Весна — лето 1790 года были временем относительно мирного развития событий в Париже. Всего за несколько дней до приезда Карамзина в Париж, 23 марта Павел Строганов в письме успокаивал отца: «Почти вся Европа в беспокойстве, а мы здесь в превеликом мире»[166]
. Король присягнул конституции и, как могло показаться, собирался добросовестно выполнять обязанности конституционного монарха. В начале 1790 года Радищев издал брошюру «Письмо к другу, жительствующему в Тобольске», которая заканчивалась известным отрицанием совместимости суверенных прав народа и самого факта существования самодержавной власти. Радищев решительно отрицал возможность мирного перехода от деспотизма к народовластию: «Нет и доскончания мира, примера может быт<ь> не будет чтобы Царь упустил добровольно что ли из своея власти, седяй на Престоле»[167]. «Письмо к другу» Радищев написал в начале 1780-х годов (после 7.VIII.1782 — даты открытия фальконетовского памятника Петру, чему посвящено «Письмо»). Публикуя процитированные выше строки в 1790 году, Радищев добавил к ним примечание: «Если бы сие было написано в 1790 году, то пример Лудовика XVI дал бы сочинителю другие мысли»[168].Таким образом, даже Радищев в эти дни допускал возможность мирного развития событий и чистосердечного превращения христианнейшего короля в конституционного монарха французской нации.

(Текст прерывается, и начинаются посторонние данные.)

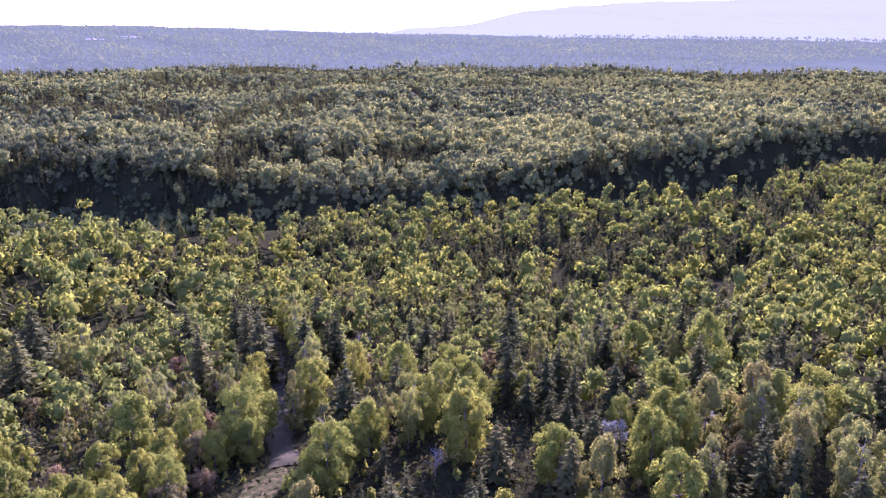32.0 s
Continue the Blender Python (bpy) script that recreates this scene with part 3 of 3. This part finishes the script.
STANDING = [(13.9, 88.7, 1.4, 2), (20.5, 84.4, 1.43, 3), (-9.4, 82.0, 1.34, 2), (-7.6, 90.6, 1.36, 0), (-11.3, 95.0, 1.04, 1), (-14.4, 99.0, 0.91, 4), (-14.5, 84.7, 1.14, 2), (-17.9, 83.1, 1.19, 3), (8.5, 96.7, 1.1, 4), (6.6, 98.7, 1.05, 1), (10.7, 116.7, 1.05, 0), (2.4, 115.6, 1.17, 4), (34.6, 108.6, 1.55, 2), (36.2, 94.7, 1.25, 2), (29.6, 119.2, 1.32, 2), (37.3, 115.8, 1.36, 2), (11.7, 122.9, 0.9, 3), (-5.6, 104.2, 1.17, 2), (38.8, 107.8, 0.88, 4), (16.3, 130.8, 1.13, 2)]
for tx, ty, size, form in STANDING:
    plant("birch", tx, ty, size, form)
    placed.append((tx, ty, 1.18 * size))
STANDING = [(37.3, 124.0, 1.52, 2), (33.9, 120.2, 1.3, 2), (32.5, 153.6, 1.11, 3), (30.9, 140.7, 1.21, 1), (29.3, 152.3, 0.74, 3), (52.1, 144.7, 1.1, 2), (73.4, 146.6, 1.23, 2), (67.0, 138.7, 1.17, 2), (67.6, 147.3, 1.18, 2)]
for tx, ty, size, form in STANDING:
    plant("birch", tx, ty, size, form)
    placed.append((tx, ty, 1.18 * size))
STANDING = [(22.5, 50.6, 1.55, 2)]
for tx, ty, size, form in STANDING:
    plant("shrub", tx, ty, size, form)
    placed.append((tx, ty, 1.22 * size))
STANDING = [(-10.0, 71.6, 0.84, 0)]
for tx, ty, size, form in STANDING:
    plant("bare", tx, ty, size, form)
    placed.append((tx, ty, 1.27 * size))
STANDING = [(29.5, 130.6, 0.88, 1), (37.5, 150.8, 1.07, 1), (40.3, 152.8, 1.05, 0), (39.1, 147.3, 0.93, 1), (33.8, 148.5, 1.02, 1), (65.0, 143.7, 1.03, 2), (36.0, 151.6, 0.83, 1), (49.1, 145.4, 0.66, 1)]
for tx, ty, size, form in STANDING:
    plant("fir", tx, ty, size, form)
    placed.append((tx, ty, 0.79 * size))
STANDING = [(61.8, 152.4, 0.89, 0), (71.7, 150.2, 0.79, 0)]
for tx, ty, size, form in STANDING:
    plant("silver", tx, ty, size, form)
    placed.append((tx, ty, 1.44 * size))

# a row of tall trees on the sunny side of the hollow
for k in range(5):
    tx, ty = -11.0 + 0.9 * (k % 2), 59.0 + 4.2 * k
    if all(math.hypot(tx - a, ty - b) > 2.2 for a, b, c in placed):
        plant(("aspen", "maple")[k % 2], tx, ty, 0.86 + 0.07 * (k % 3), (2, 0)[k % 2])
        placed.append((tx, ty, 2.0))
# the taller trees that stand along the sunny side of the track and shade it
for (ax, ay), (bx, by) in zip(TRAIL[11:-1], TRAIL[12:]):
    for k in np.arange(0, 1, 2.6 / math.hypot(bx - ax, by - ay)):
        tx, ty = ax + (bx - ax) * k + 3.6 + rng.uniform(-0.4, 0.4), ay + (by - ay) * k - 1.2
        if near_line(tx, ty, SUNNY) < 2.2:
            continue
        plant(("spruce", "maple", "birch", "aspen")[rng.integers(4)], tx, ty, rng.uniform(0.85, 1.15))
        placed.append((tx, ty, 1.4))
x, y = scatter(-60, 100, 18, 220, 3.0)
keep = in_near(x, y) & ~open_ground(x, y) & ((smooth_noise(x, y, 6.5, 77) > 0.2) | (rng.random(len(x)) < 0.2))
if placed:
    pl = np.array(placed)
    d = np.min(np.hypot(x[:, None] - pl[None, :, 0], y[:, None] - pl[None, :, 1]) - pl[None, :, 2], axis=1)
    keep &= d > 0.8
x, y = x[keep], y[keep]
order = np.argsort(near_line(x, y, [(0, 30), (2, 70), (30, 150)]))
x, y = x[order], y[order]
green = np.clip((near_line(x, y, [(-60, 110), (100, 90)]) * np.sign(y - 105) + 10) / 50, 0, 1)
con, kindn, big, rnd = conifer_share(x, y), smooth_noise(x, y, 14, 5), smooth_noise(x, y, 19, 11), rng.random((len(x), 3))
for i in range(len(x)):
    far_up = 1.0 + 0.25 * np.clip((y[i] - 120) / 80, 0, 1)
    if rnd[i, 0] < con[i]:
        kind = "spruce" if rnd[i, 1] < (0.9 if x[i] < 8 else 0.5) else "fir"
        far_up *= 0.8
    elif rnd[i, 1] < 0.22:
        kind = "shrub"
    elif kindn[i] + 0.25 * (rnd[i, 1] - 0.5) > 0.62 - 0.2 * green[i]:
        kind = "maple"
    elif kindn[i] + 0.25 * (rnd[i, 1] - 0.5) < 0.30:
        kind = "aspen"
    else:
        kind = "birch"
    if rnd[i, 2] < 0.012:
        kind = "bare"
    low = 0.25 if near_line(x[i], y[i], SUNNY) < 2.4 else 0.72 if ((x[i] - 23) / 8) ** 2 + ((y[i] - 143) / 11) ** 2 < 1 else 1.0
    for cx, cy, a, b in HOLLOWS:
        if ((x[i] - cx) / a) ** 2 + ((y[i] - cy) / b) ** 2 < 1:
            low = 0.5
    if low < 0.5:
        kind = "shrub"
    if kind not in ("spruce", "fir"):
        far_up = 1.0 - 0.2 * np.clip((y[i] - 120) / 40, 0, 1)
    plant(kind, x[i], y[i], low * (0.52 + 0.6 * big[i] + 0.35 * rnd[i, 2]) * far_up)


# ---------------------------------------------------------------- the woods farther off, one piece for each stretch
def low_round(rng, sprays, size, clumps, taper=0.3, wide=0.7, lump=0.8):
    return round_crown(rng, 1.0, wide, 0.04, sprays, size, clumps, taper, 0.66, lump, 1.2)


def low_cone(rng, tiers, arms):
    return needle_crown(rng, 1.0, 0.54, 0.05, tiers, arms, 1, 0.9)


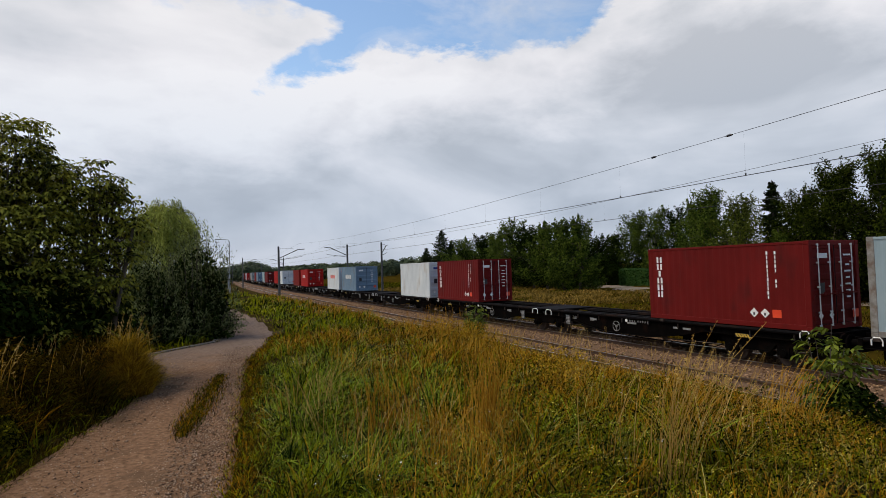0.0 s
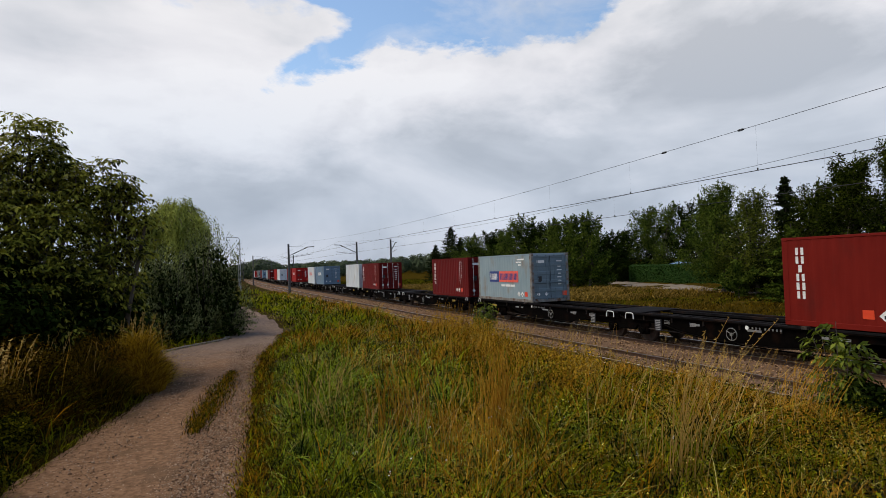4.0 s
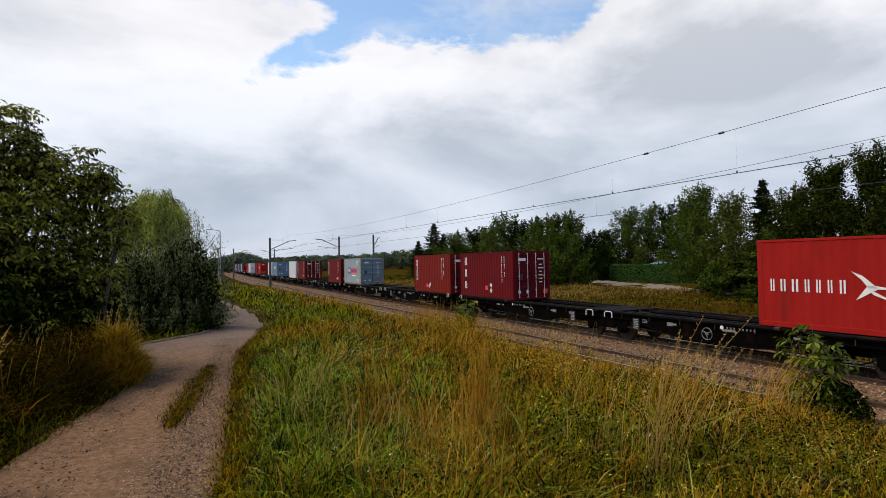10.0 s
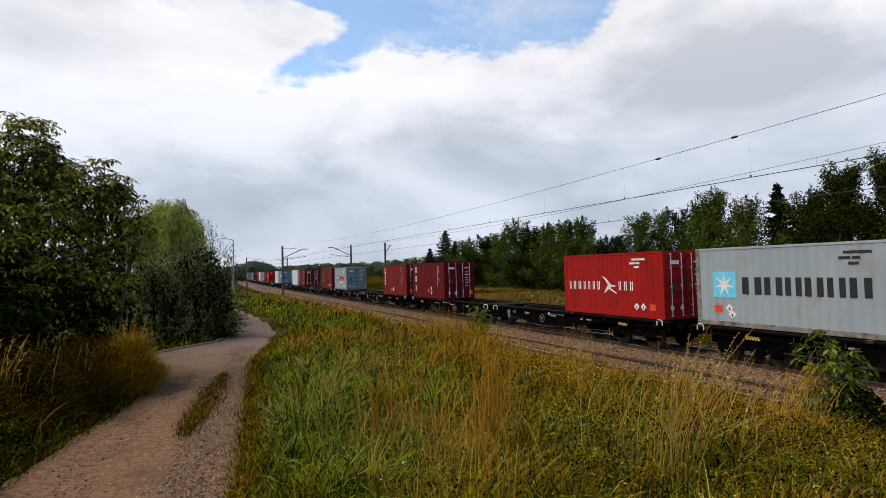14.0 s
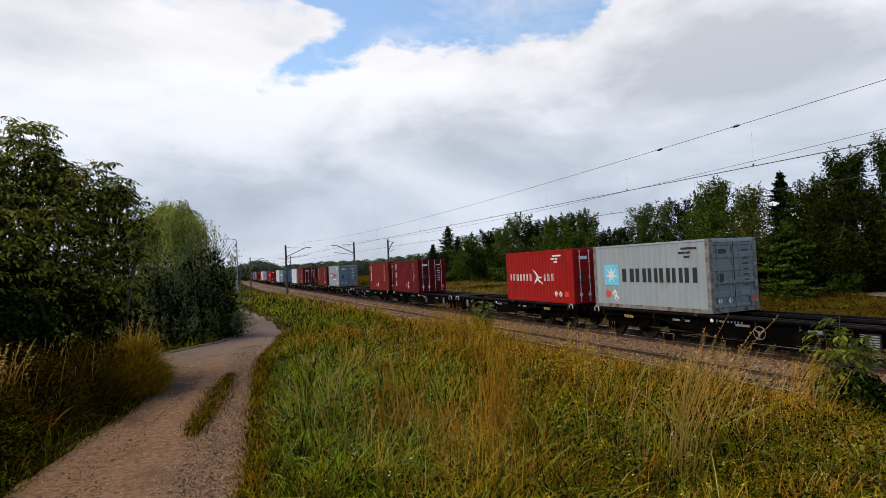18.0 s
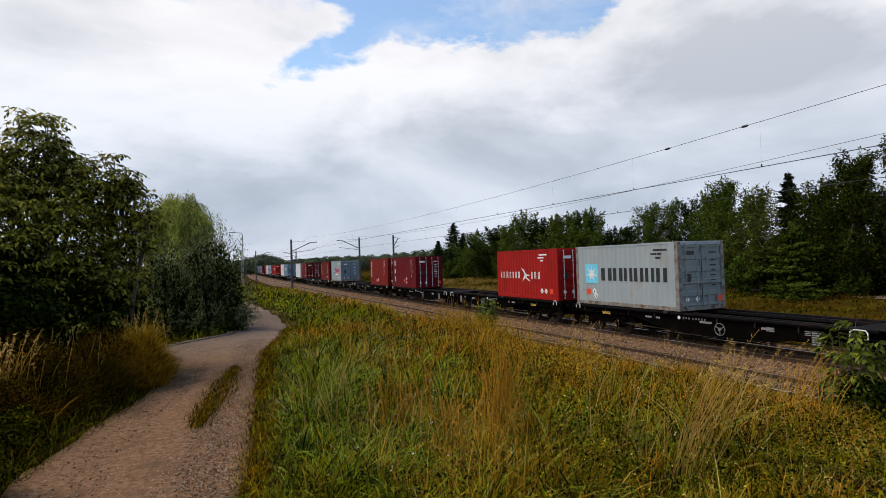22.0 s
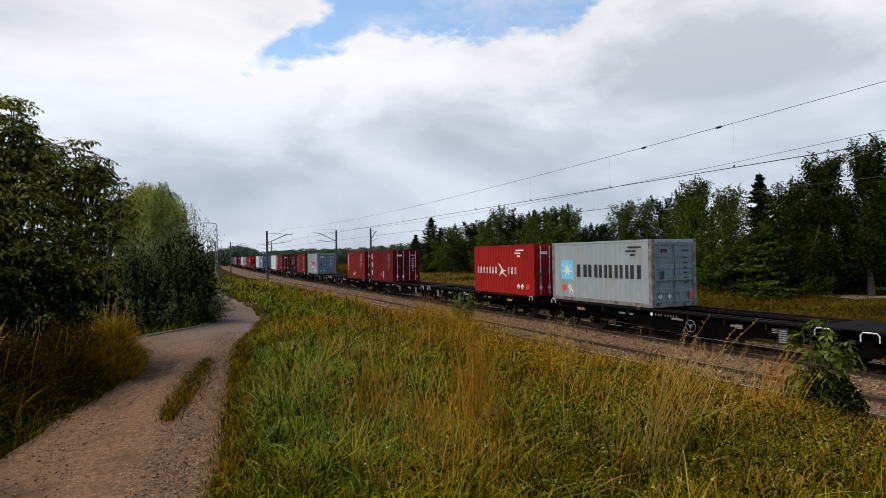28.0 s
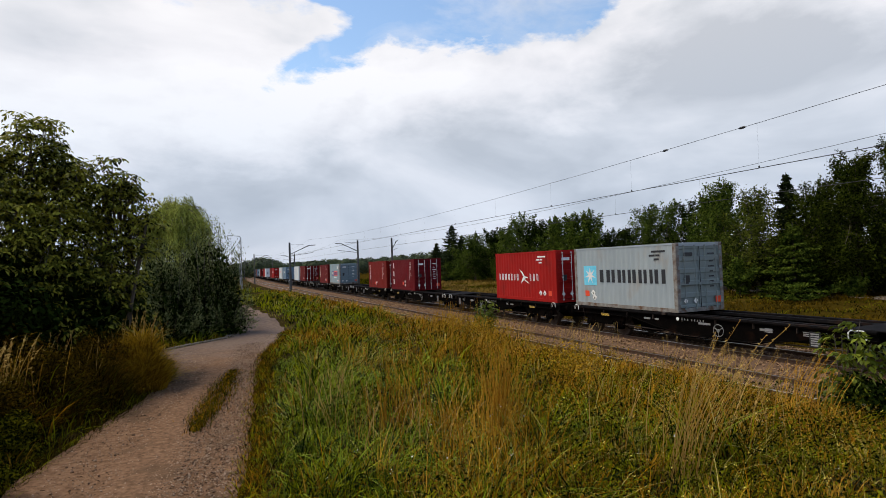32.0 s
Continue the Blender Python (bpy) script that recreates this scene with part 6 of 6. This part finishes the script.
# ---- the train's run ----
RUN = [(0.0,-52.45), (0.5,-49.35), (1.0,-46.26), (1.5,-43.26), (2.0,-40.36), (2.5,-37.67), (3.0,-35.07), (3.5,-32.47), (4.5,-27.28), (5.5,-21.88), (6.0,-19.29),
       (6.5,-16.69), (7.0,-14.09), (7.5,-12.0), (8.0,-9.9), (8.5,-7.83), (9.0,-5.75), (9.5,-3.98), (10.0,-2.4), (10.5,-0.99), (11.0,0.51), (11.5,2.02), (12.0,3.42), (12.5,4.68),
       (13.0,5.83), (13.5,6.94), (14.0,7.99), (14.5,9.0), (15.5,10.72), (16.5,12.15), (17.0,12.65), (17.5,13.21), (18.0,13.66), (18.5,14.04), (19.0,14.35), (19.5,14.62),
       (20.0,14.85), (20.5,15.05), (21.0,15.2), (21.5,15.27), (22.0,15.3), (27.0,15.3), (32.0,15.3)]


# how far the wind bends them towards the track, in degrees
TUFT_LEAN = [(0.0, 0), (6.0, 0), (11.0, -2), (13.0, -4), (17.0, 0), (18.5, 3), (20.0, 12), (22.0, 11), (24.0, 10), (27.0, 2), (30.0, 6), (32.0, 4)]
SEEDLING_LEAN = [(0.0, 5), (1.5, 1), (3.0, 0), (6.0, 0), (8.0, 4), (9.5, 3), (11.0, 0), (12.5, 2), (14.0, 1), (17.0, 0), (18.5, 7), (20.0, 13), (22.0, 9), (24.0, 8), (27.0, 12), (30.0, 14), (32.0, 12)]


def motions():
    """The train slows and stops: every wagon and every box runs along the curved track; the wind bends a tuft and a seedling."""
    for ob, leans in ((straw_tuft, TUFT_LEAN), (young_walnut, SEEDLING_LEAN)):
        x, y, z = ob.matrix_basis.translation
        walk(ob, [(t, pose(x, y, z, 0.41 * a, 0.91 * a, 0)) for t, a in leans])
    for things, z in ((WAGONS, 0.0), (BOXES, DECK)):
        for ob, off in things:
            rows = []
            for t, s in RUN:
                x, y, rz = along(s + off, FAR_TRACK)
                rows.append((t, pose(x, y, z, 0, 0, rz)))
            walk(ob, rows)
    # the wheels of the nearest wagons roll
    ts, ss = np.array([r[0] for r in RUN]), np.array([r[1] for r in RUN])
    stops = np.interp(np.r_[np.arange(ss[0], ss[-1], 0.55), ss[-1]], ss[:-2], ts[:-2])
    for ob, off in WAGONS[:3]:
        for w in ob.children_recursive:
            if w.name.startswith("wheelset"):
                place = w.matrix_basis.translation.copy()
                rows = [(float(t), pose(*place, math.degrees(-float(np.interp(t, ts, ss)) / 0.46), 0, 0)) for t in stops]
                walk(w, rows + [(32.0, rows[-1][1])])


motions()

Одновременно и Учредительное собрание, казалось, овладело ходом событий, взяв в свои руки народные общества и стихийное возмущение парижан. Имена Лафайета и Мирабо, несмотря на нападки Марата, еще ассоциировались с революцией. Силы, стремившиеся толкнуть события резко вправо или влево, до «бегства в Варенн» действовали за кулисами. Париж кипел от дебатов в Собрании и клубах, от брошюр и листовок. Однако казалось, что эти споры перерастут в «нормальные» парламентские прения, а не в эксцессы насильственных действий. Конечно, это был не мир, а перемирие: бежавшие за границу эмигранты посылали народу Франции проклятья и грозили повторением варфоломеевской ночи. Маркиз де Фаврас — эмиссар эмигрировавшего графа Прованского (будущего Людовика XVIII) и доверенное лицо королевы — плел заговор с целью похищения короля. В Париже шептали, что Мирабо, подкупленный деньгами Марии Антуанетты, был причастен к заговору. В мае 1790 года вернулся из Лондона, куда он вынужден был бежать после того, как опубликовал памфлет против Неккера, Марат. Он сразу же начал энергичную кампанию по разоблачению связей Мирабо со двором.
«Дело Марата», когда Байи и Лафайет, нарушая свободу слова, подвергли «друга народа» угрозе ареста и тюремного заточения, получило широкий отклик не только в Париже, но и в России. Радищев в «Путешествии из Петербурга в Москву» в главе о цензуре писал о «несообразности разума человеческого»: «Мы читали недавно, что народное собрание, толико же поступая самодержавно, как доселе их Государь, насильственно взяли печатную книгу, и сочинителя оной отдали под суд, за то что дерзнул писать против народного собрания. Лафает был исполнителем сего приговора. О Франция! ты еще хождаеш близ Бастильских пропастей»[169]
.Карамзин, видимо, не был во время «дела Марата» в Париже, однако круг его знакомств оказался причудливо переплетен с теми, от кого он мог получить самую полную информацию об этом, взволновавшем Радищева, эпизоде.
Сразу же по прибытии в Париж Карамзин отправился к «Брегету, который живет не далеко от Нового мосту» (215). Сюда ему присылали письма и деньги. Выбор такого комиссионера не случаен: известный часовой мастер Бреге был швейцарцем из Невшателя, жена его уроженка Женевы, и естественно было договориться в Швейцарии, чтобы именно сюда пересылали корреспонденцию «русского путешественника». Видимо, к Бреге у Карамзина были рекомендательные письма.
Однако именно он, этот Абрам-Луи Бреге, был не только земляком, но и близким другом и душеприказчиком Марата. Во время январских преследований он спрятал Марата в своем доме (именно том, куда направился Карамзин сразу же, как попал в Париж), а потом, переодев «друга народа» в женское платье, вывел его сквозь патрули национальной гвардии[170]
. В мае об этом уже можно было рассказывать.